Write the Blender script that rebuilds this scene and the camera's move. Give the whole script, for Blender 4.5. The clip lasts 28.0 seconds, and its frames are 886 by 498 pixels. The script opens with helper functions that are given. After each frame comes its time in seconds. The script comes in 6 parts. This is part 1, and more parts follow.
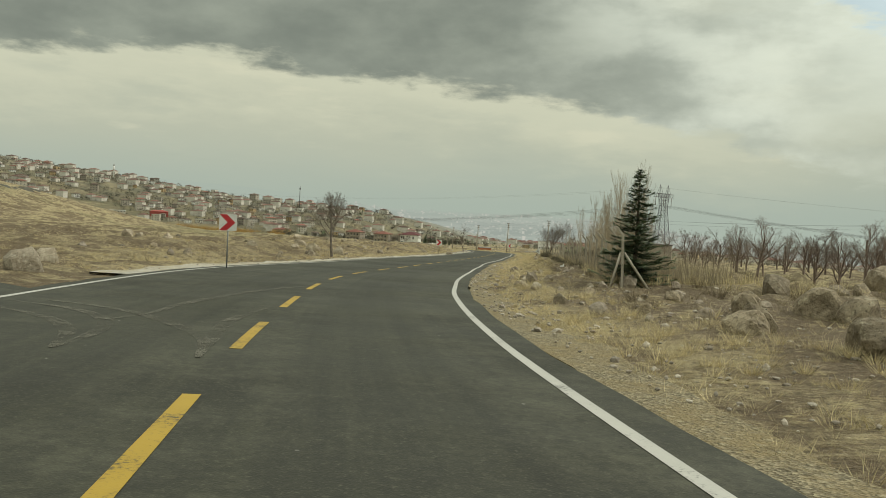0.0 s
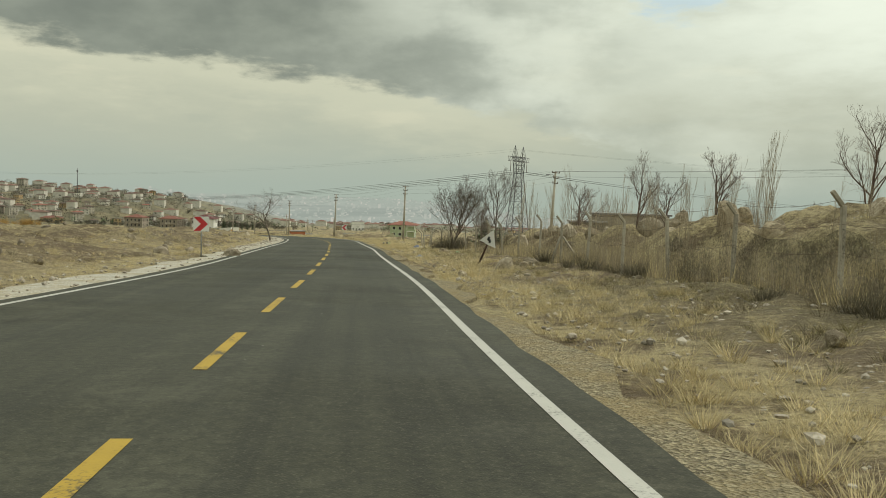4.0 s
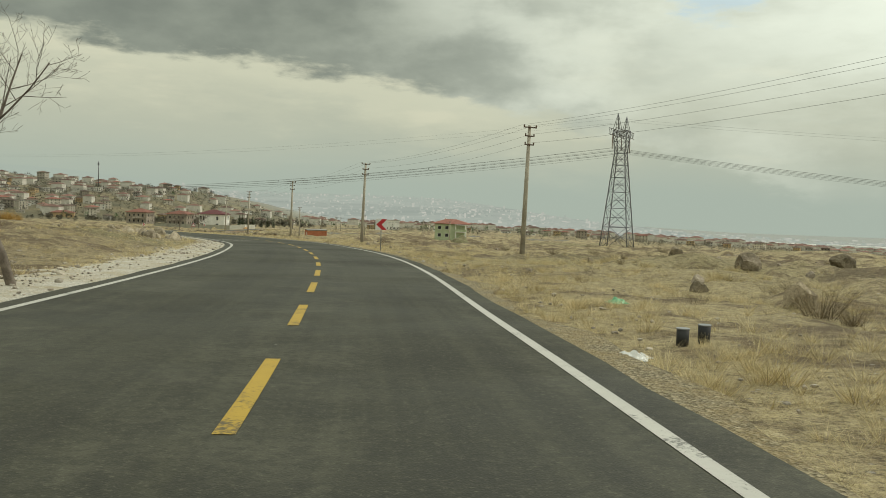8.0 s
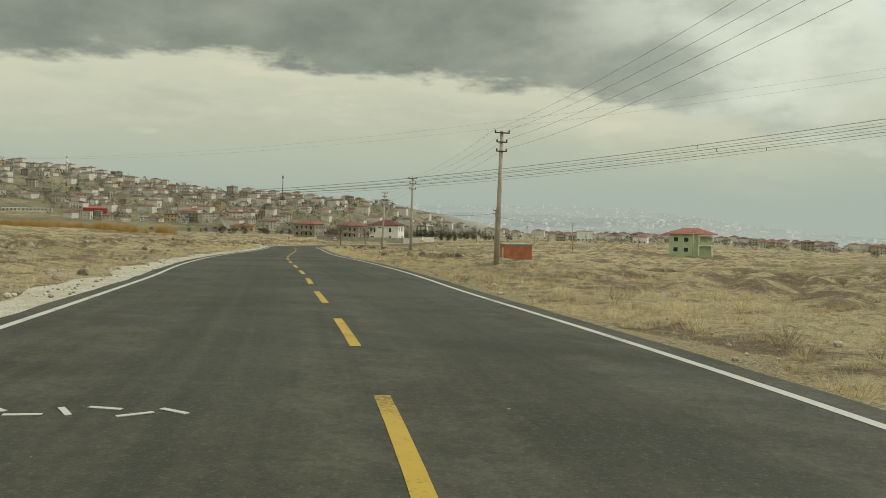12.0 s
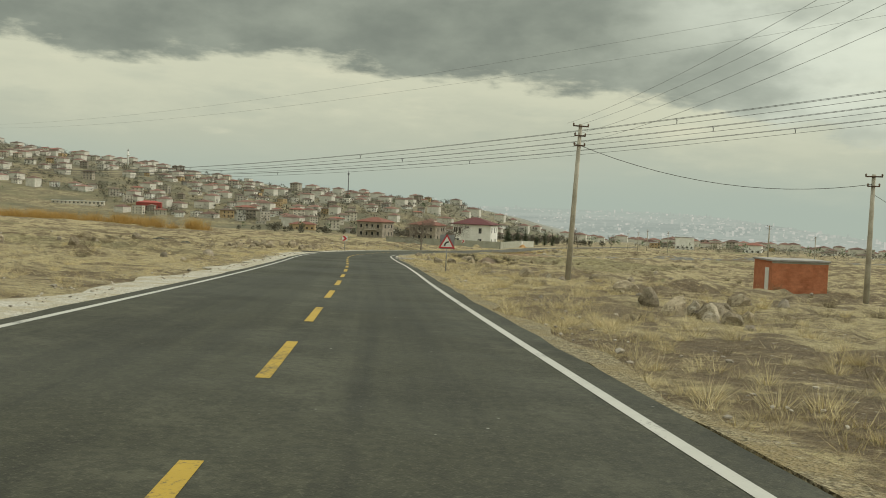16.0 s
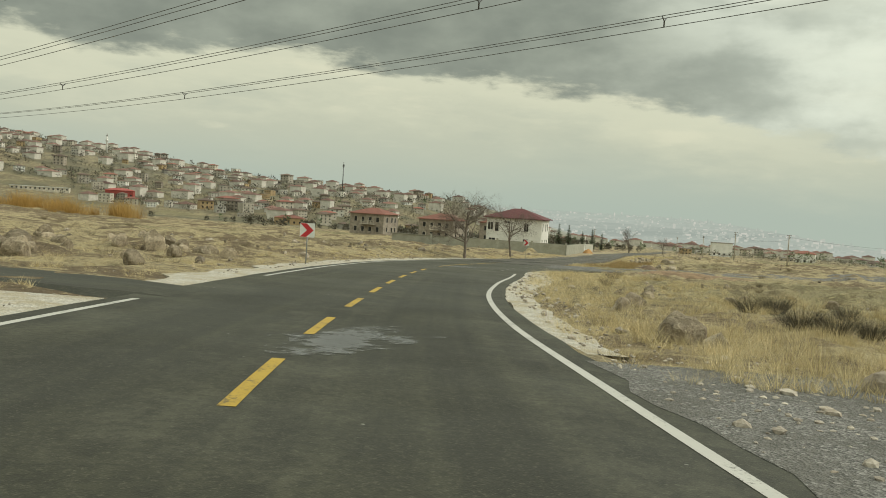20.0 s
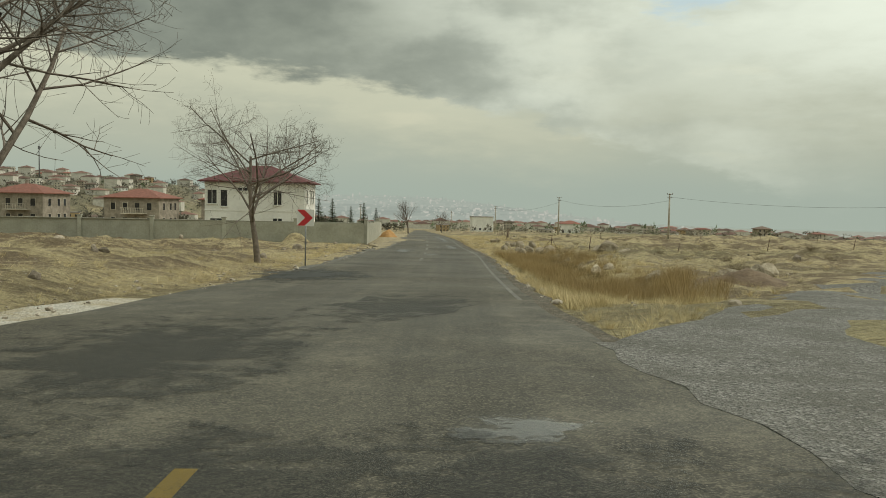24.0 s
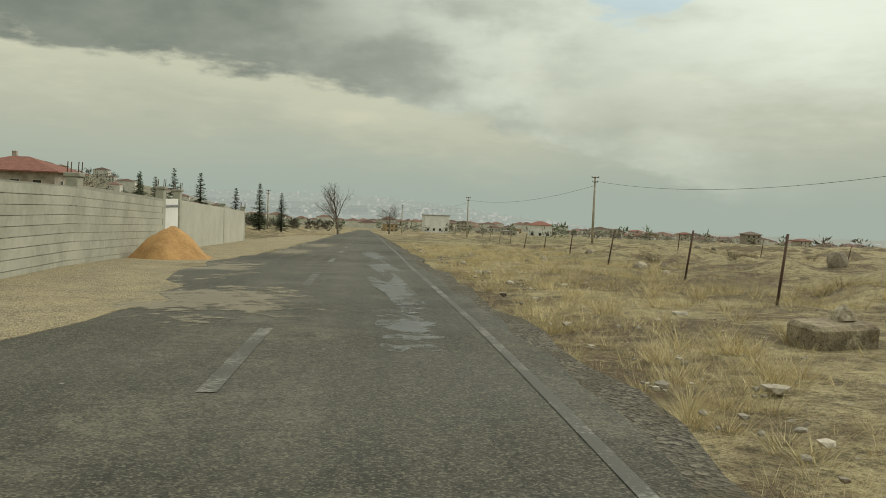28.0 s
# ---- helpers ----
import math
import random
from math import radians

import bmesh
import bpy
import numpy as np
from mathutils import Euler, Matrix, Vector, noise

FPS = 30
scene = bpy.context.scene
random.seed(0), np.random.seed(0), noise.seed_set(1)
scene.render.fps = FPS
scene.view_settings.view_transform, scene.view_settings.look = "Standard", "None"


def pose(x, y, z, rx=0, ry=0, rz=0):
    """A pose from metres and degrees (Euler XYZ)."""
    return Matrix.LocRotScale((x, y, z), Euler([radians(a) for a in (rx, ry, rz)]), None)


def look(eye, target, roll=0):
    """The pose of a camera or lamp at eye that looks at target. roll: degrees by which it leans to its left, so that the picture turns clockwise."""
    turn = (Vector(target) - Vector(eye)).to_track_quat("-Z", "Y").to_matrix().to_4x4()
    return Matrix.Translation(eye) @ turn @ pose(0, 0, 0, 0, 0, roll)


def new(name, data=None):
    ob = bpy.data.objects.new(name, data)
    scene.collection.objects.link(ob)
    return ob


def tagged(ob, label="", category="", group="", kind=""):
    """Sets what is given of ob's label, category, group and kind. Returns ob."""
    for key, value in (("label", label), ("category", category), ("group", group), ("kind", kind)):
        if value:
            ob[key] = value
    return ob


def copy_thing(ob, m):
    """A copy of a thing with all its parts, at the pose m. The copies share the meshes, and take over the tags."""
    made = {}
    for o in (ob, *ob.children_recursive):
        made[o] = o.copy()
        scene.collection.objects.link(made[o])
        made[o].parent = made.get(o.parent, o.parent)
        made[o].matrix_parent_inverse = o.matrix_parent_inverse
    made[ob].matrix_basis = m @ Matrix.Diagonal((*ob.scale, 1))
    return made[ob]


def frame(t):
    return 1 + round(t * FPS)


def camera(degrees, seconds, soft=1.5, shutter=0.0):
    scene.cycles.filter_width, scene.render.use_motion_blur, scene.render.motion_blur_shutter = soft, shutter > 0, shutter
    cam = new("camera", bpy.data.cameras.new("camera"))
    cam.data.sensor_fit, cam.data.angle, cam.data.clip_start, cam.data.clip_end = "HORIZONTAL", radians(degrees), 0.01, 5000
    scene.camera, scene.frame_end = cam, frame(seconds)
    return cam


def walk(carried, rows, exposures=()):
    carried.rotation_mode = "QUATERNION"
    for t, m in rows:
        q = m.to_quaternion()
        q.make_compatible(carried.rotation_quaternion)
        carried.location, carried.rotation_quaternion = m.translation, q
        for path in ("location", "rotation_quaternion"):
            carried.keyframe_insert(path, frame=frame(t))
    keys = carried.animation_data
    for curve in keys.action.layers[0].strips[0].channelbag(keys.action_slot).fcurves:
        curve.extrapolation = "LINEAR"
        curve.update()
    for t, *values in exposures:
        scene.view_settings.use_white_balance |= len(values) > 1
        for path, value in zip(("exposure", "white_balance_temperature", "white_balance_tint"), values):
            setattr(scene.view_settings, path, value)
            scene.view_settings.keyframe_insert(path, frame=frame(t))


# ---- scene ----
cam = camera(55.06, 28.0, soft=0.9)
# seconds, x, y, z, yaw, pitch, roll
PATH = [
    (0.0, 0.00, 0.00, 1.50, 10.73, -2.50, 2.96),
    (0.5, -2.55, 8.96, 1.18, 10.82, -2.57, 2.97),
    (1.0, -4.84, 17.63, 0.86, 10.67, -2.64, 3.15),
    (1.5, -6.86, 26.43, 0.51, 8.86, -2.92, 2.15),
    (2.0, -8.58, 35.30, 0.16, 6.43, -2.99, 1.45),
    (2.5, -9.96, 44.25, -0.19, 4.12, -3.11, 1.54),
    (3.0, -10.91, 53.28, -0.53, -0.11, -3.17, 1.52),
    (3.5, -11.47, 62.34, -0.88, -2.39, -3.22, 1.50),
    (4.0, -11.87, 71.39, -1.23, -2.23, -3.27, 1.48),
    (4.5, -12.30, 80.40, -1.59, -0.06, -3.32, 1.47),
    (5.0, -12.83, 89.33, -1.96, -0.12, -3.36, 1.57),
    (5.5, -13.46, 98.40, -2.31, -0.11, -3.40, 1.70),
    (6.0, -14.10, 107.48, -2.62, -0.12, -3.38, 1.75),
    (6.5, -14.92, 116.63, -2.93, -0.12, -3.42, 1.65),
    (7.0, -15.83, 125.78, -3.26, -0.17, -3.39, 1.81),
    (7.5, -16.76, 134.89, -3.58, -0.22, -3.38, 2.37),
    (8.0, -17.76, 143.92, -3.90, -0.04, -3.35, 2.00),
    (8.5, -18.73, 152.80, -4.20, 0.22, -3.33, 1.89),
    (9.0, -19.76, 161.83, -4.49, 0.77, -3.23, 1.63),
    (9.5, -20.92, 170.79, -4.79, 2.12, -3.03, 1.21),
    (10.0, -22.46, 179.68, -5.11, 4.26, -2.95, 1.52),
    (10.5, -24.28, 188.46, -5.45, 6.32, -3.06, 1.59),
    (11.0, -26.49, 197.14, -5.80, 8.48, -3.11, 1.19),
    (11.5, -28.97, 205.67, -6.13, 10.29, -3.02, 1.09),
    (12.0, -31.85, 214.25, -6.45, 12.09, -2.90, 1.20),
    (12.5, -34.94, 222.80, -6.76, 13.41, -2.74, 1.57),
    (13.0, -38.29, 231.35, -7.08, 14.50, -2.58, 1.96),
    (13.5, -41.69, 239.93, -7.42, 15.30, -2.47, 2.34),
    (14.0, -45.08, 248.65, -7.80, 16.17, -2.83, 2.23),
    (14.5, -48.47, 257.46, -8.19, 16.20, -3.18, 2.11),
    (15.0, -51.91, 266.31, -8.60, 15.93, -3.53, 2.00),
    (15.5, -55.46, 275.15, -9.01, 16.44, -2.78, 2.09),
    (16.0, -59.09, 283.95, -9.44, 16.43, -2.83, 2.21),
    (16.5, -62.59, 292.74, -9.86, 16.34, -2.81, 2.39),
    (17.0, -66.09, 301.53, -10.27, 16.37, -2.80, 2.50),
    (17.5, -69.65, 310.25, -10.66, 16.33, -2.72, 2.84),
    (18.0, -73.37, 319.11, -11.06, 16.28, -2.74, 3.02),
    (18.5, -77.03, 327.91, -11.49, 16.21, -2.75, 3.21),
    (19.0, -80.60, 336.72, -11.91, 16.17, -2.76, 3.40),
    (19.5, -84.01, 345.53, -12.33, 16.16, -2.73, 3.54),
    (20.0, -87.31, 354.37, -12.75, 16.05, -2.84, 3.53),
    (20.5, -90.29, 363.25, -13.20, 13.93, -3.62, 3.57),
    (21.0, -93.18, 372.19, -13.63, 12.69, -3.82, 3.36),
    (21.5, -95.86, 381.19, -14.05, 10.74, -3.69, 3.09),
    (22.0, -98.20, 390.26, -14.44, 8.03, -3.56, 2.81),
    (22.5, -100.09, 399.41, -14.82, 4.79, -3.43, 2.53),
    (23.0, -101.44, 408.62, -15.20, 2.57, -3.38, 1.63),
    (23.5, -102.22, 417.88, -15.57, 0.43, -3.35, 1.19),
    (24.0, -102.53, 427.17, -15.93, -1.44, -3.25, 1.13),
    (24.5, -102.45, 436.49, -16.27, -3.30, -3.11, 1.56),
    (25.0, -102.14, 445.76, -16.60, -4.63, -2.93, 1.59),
    (25.5, -101.72, 455.14, -16.92, -5.21, -2.98, 1.66),
    (26.0, -101.35, 464.37, -17.23, -5.22, -2.99, 1.73),
    (26.5, -101.11, 473.50, -17.52, -5.16, -3.04, 1.73),
    (27.0, -100.97, 482.69, -17.81, -5.13, -3.07, 1.73),
    (27.5, -100.88, 491.94, -18.11, -5.04, -3.19, 1.96),
    (28.0, -100.84, 500.97, -18.40, -5.00, -3.13, 2.17),
]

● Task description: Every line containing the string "values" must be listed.

● Task answer:
    for t, *values in exposures:
        scene.view_settings.use_white_balance |= len(values) > 1
        for path, value in zip(("exposure", "white_balance_temperature", "white_balance_tint"), values):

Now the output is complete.